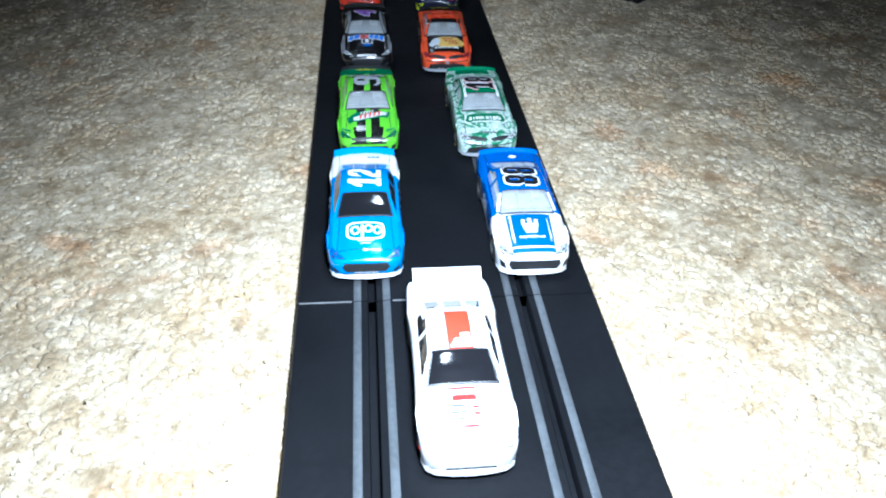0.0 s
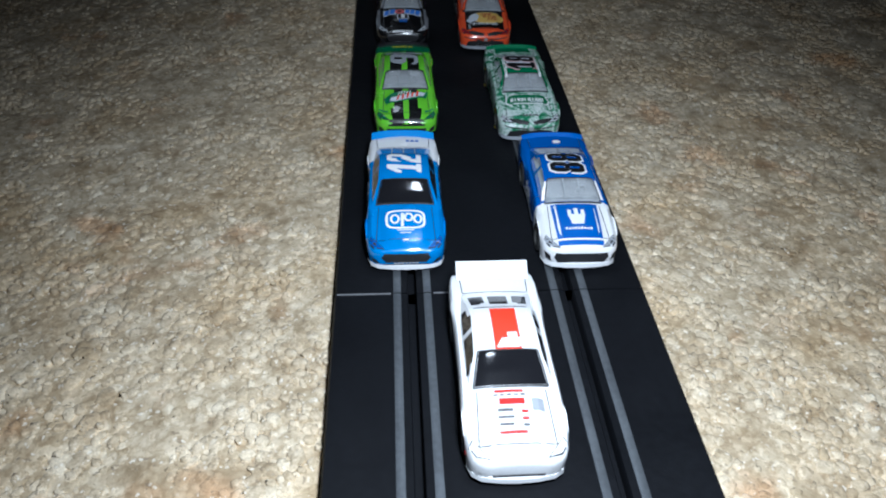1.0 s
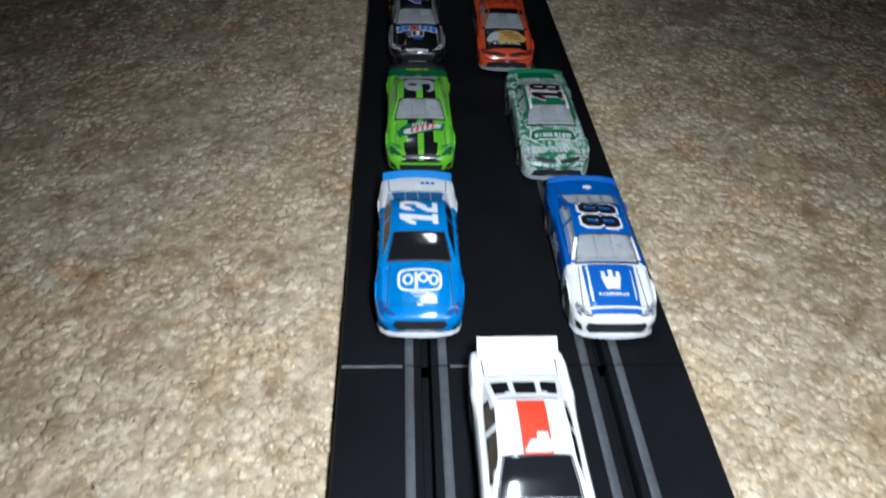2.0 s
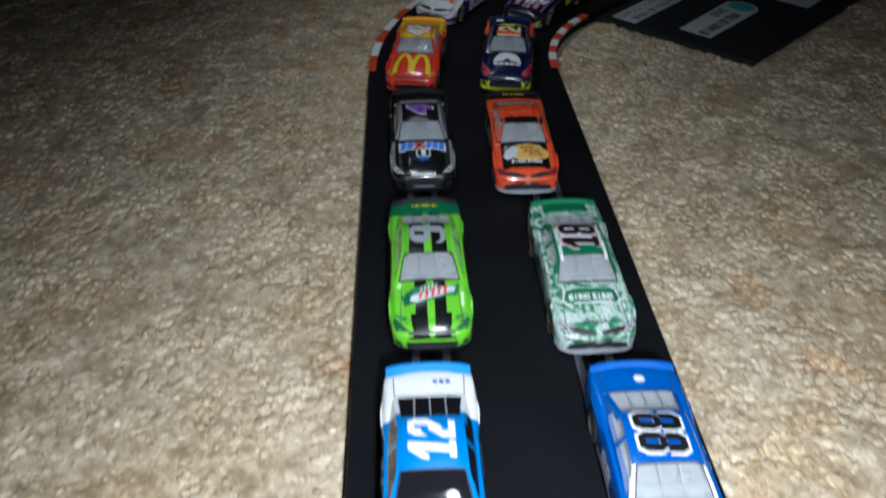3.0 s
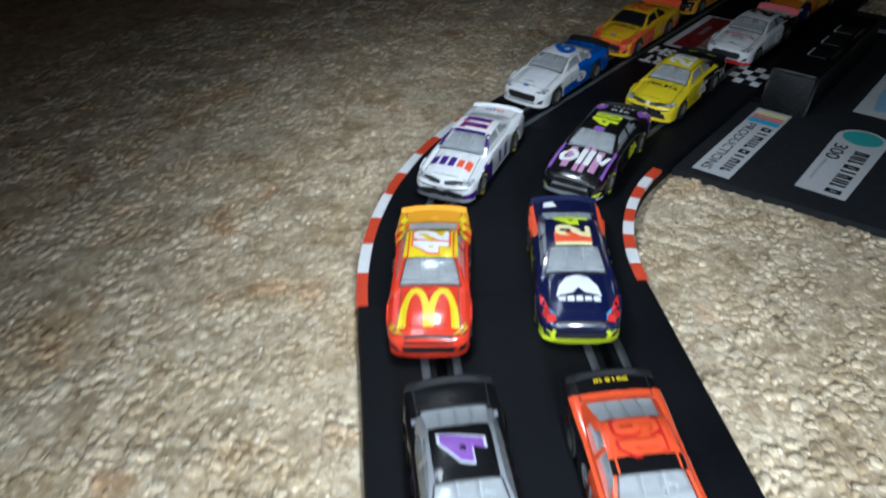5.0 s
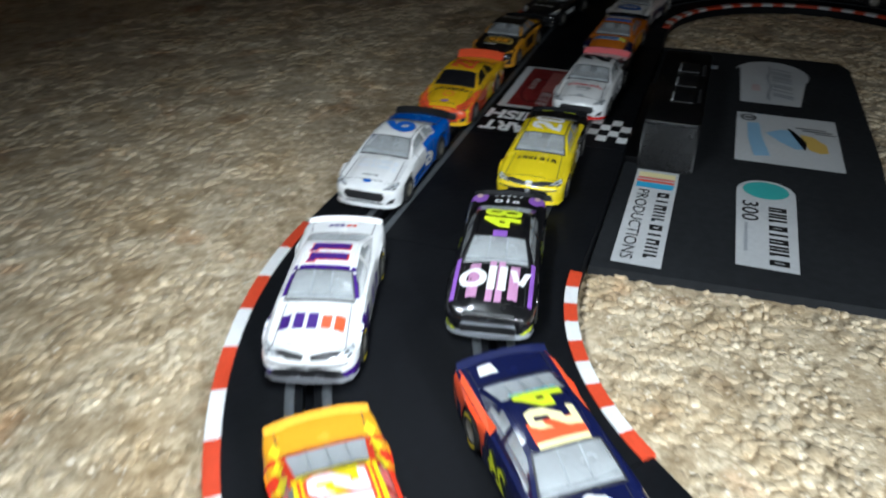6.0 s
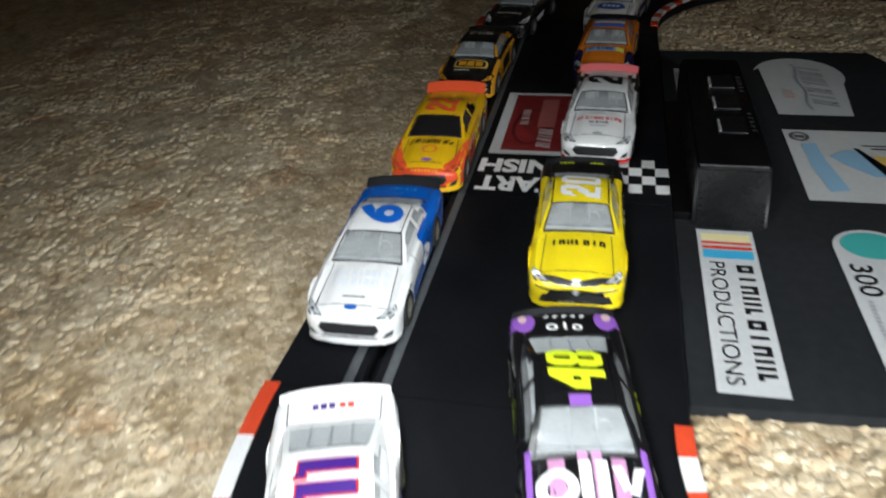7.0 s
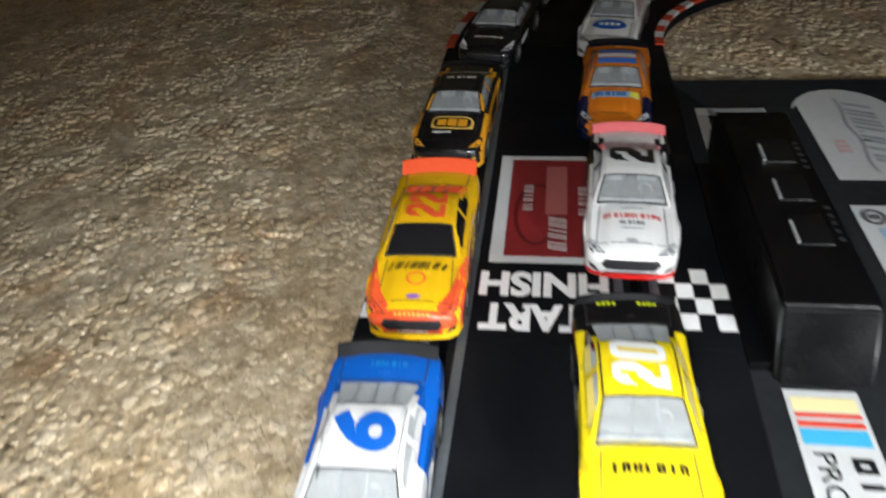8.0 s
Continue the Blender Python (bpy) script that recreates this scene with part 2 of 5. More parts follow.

++++++++++

## Exercise
Print the whole listing above once more, word for word, without its pictures.

## Task answer
0.0 s
1.0 s
2.0 s
3.0 s
5.0 s
6.0 s
7.0 s
8.0 s
Continue the Blender Python (bpy) script that recreates this scene with part 2 of 5. More parts follow.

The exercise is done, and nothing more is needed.